In actual application, the server crash recovery reboot auto activation system of the invention 200 operates in such a manner that the system crash responding module 210 therein will respond to the current operating condition of the network server 10 at predefined intervals in such a manner that the system crash responding module 210 issues a normal-operation indicative message to the watchdog timer 220 if the network server 10 operates normally, and issues no normal-operation indicative message to the watchdog timer 220 if the network server 10 fails to operate normally (i.e., a system crash occurs). In response to the presence of each normal-operation indicative message from the system crash responding module 210, the watchdog timer 220 will be activated to start counting from origin value for a predefined timeout length; but if the next normal-operation indicative message is received from the system crash responding module 210 before the watchdog timer 220 reaches timeout, the watchdog timer 220 will be reset to original count. In the event of the timeout of the watchdog timer 220, the watchdog timer 220 will promptly generate a system crash indicative SMI (System Management Interrupt) signal to the SMI handling module 230. In response to the SMI signal from the watchdog timer 220, the SMI handling module 230 is first activated to initiate an SMI judgment procedure in the BIOS of the network server 10 to judge whether the currently received SMI signal is issued from the watchdog timer 220; if YES, the SMI handling module 230 promptly activates a BIOS-based reboot procedure to thereby reboot the network server 10, whereby the main system unit 20 is reset and the operating system 30 is reloaded to resume the crashed network server 10 back to normal operation.
In conclusion, the invention provides a server crash recovery reboot auto activation method and system for use on a network server to allow the network server to automatically undergo a reboot procedure in the event of a system crash to the network server for automatic crash recovery of the network server back to normal operation without human intervention. The server crash recovery reboot auto activation method and system according to the invention is characterized by the direct utilization of a watchdog timer in an I/O control chip already installed on the network server for the activation of an SMI-based reboot procedure (rather than IRQ-based reboot procedure as in the case of the prior art). Compared to the prior art, since the invention utilizes existing hardware/firmware facilities (for example, Super I/O chip and Southbridge chip) on the network server with the add-in of only an SMI judgment procedure to the BIOS of the network server, it allows a cost-effective solution to the need for a auto system crash recovery capability on a network server. Moreover, since the invention relies on SMI (System Management Interrupt), and not IRQ (Interrupt ReQuest), it can notwithstanding initiate a reboot procedure even though the operating system of the network server fails. The invention is therefore more advantageous to use than the prior art.
The invention has been described using exemplary preferred embodiments. However, it is to be understood that the scope of the invention is not limited to the disclosed embodiments. On the contrary, it is intended to cover various modifications and similar arrangements. The scope of the claims, therefore, should be accorded the broadest interpretation so as to encompass all such modifications and similar arrangements.

Claims

1. A server crash recovery reboot auto activation method for use on a network server for automatically activate the network server to undergo a reboot procedure in the event of a system crash to the network server;

the server crash recovery reboot auto activation method comprising:

responding to the current operating condition of the network server at predefined intervals to thereby generate a normal-operation indicative message if the network server operates normally, and generate no normal-operation indicative message if the network server fails to operate normally;

at each presence of one normal-operation indicative message, start a timing procedure to count time for a predefined timeout length, and then at the presence of the next normal-operation indicative message, resetting the current time count to origin; and in the event of no presence of normal-operation indicative message during the elapsed period of the predefined timeout length, generating a System Management Interrupt signal; and

in response to the System Management Interrupt signal, activating a BIOS-based reboot procedure to thereby reboot the network server.

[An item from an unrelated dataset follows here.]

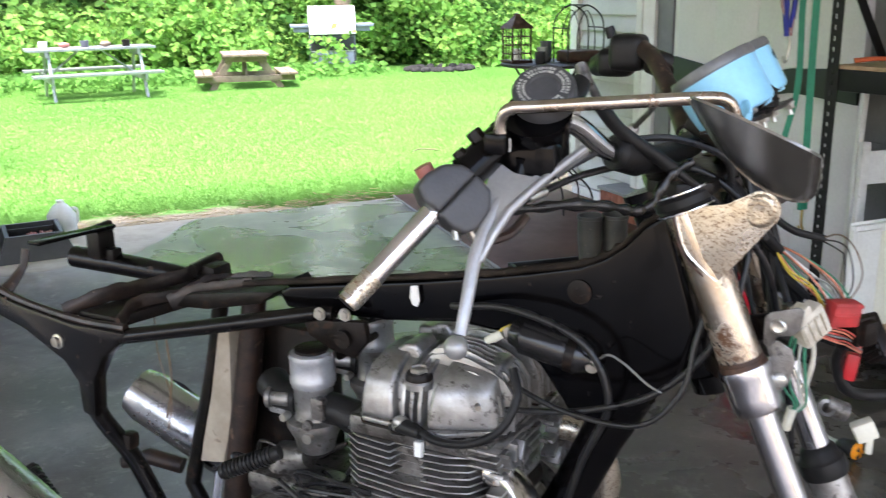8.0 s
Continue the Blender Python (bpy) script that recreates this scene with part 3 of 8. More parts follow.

2. The server crash recovery reboot auto activation method of claim 1, wherein the timing procedure is performed by a watchdog timer in an I/O control chip installed on the network server.

3. The server crash recovery reboot auto activation method of claim 2, wherein the I/O control chip is a Super I/O chip.

4. The server crash recovery reboot auto activation method of claim 2, wherein the I/O control chip is a Southbridge chip.

5. A server crash recovery reboot auto activation system for use with a network server for automatically activate the network server to undergo a reboot procedure in the event of a system crash to the network server;

the server crash recovery reboot auto activation system comprising:

a system crash responding module, which is capable of responding to the current operating condition of the network server at predefined intervals to thereby generate a normal-operation indicative message if the network server operates normally, and generate no normal-operation indicative message if the network server fails to operate normally;

a watchdog timer, which is capable of being activated in response to the presence of each normal-operation indicative message from the system crash responding module to start counting time from an original count for a predefined timeout length, and capable of being reset to original count at the presence of the next normal-operation indicative message from the system crash responding module, and which is capable of generating a system crash indicative System Management Interrupt signal when reaching timeout in the event of no normal-operation indicative message being received during the elapsed period of the predefined timeout length; and

a System Management Interrupt handling module, which is capable of being activated in response to the System Management Interrupt signal from the watchdog timer to initiate a System Management Interrupt judgment procedure to judge whether the System Management Interrupt signal is issued from the watchdog timer; if YES, the System Management Interrupt handling module activating a BIOS-based reboot procedure to thereby reboot the network server.

6. The server crash recovery reboot auto activation system of claim 5, wherein the watchdog timer is a built-in functional module in an I/O control chip installed on the network server.

7. The server crash recovery reboot auto activation system of claim 6, wherein the I/O control chip is a Super I/O chip.

8. The server crash recovery reboot auto activation system of claim 6, wherein the I/O control chip is a Southbridge chip.

9. The server crash recovery reboot auto activation system of claim 5, wherein the System Management Interrupt handling module is a built-in functional module in an I/O control chip installed on the network server.

10. The server crash recovery reboot auto activation system of claim 5, wherein the System Management Interrupt judgment procedure is a built-in procedure in the BIOS of the network server.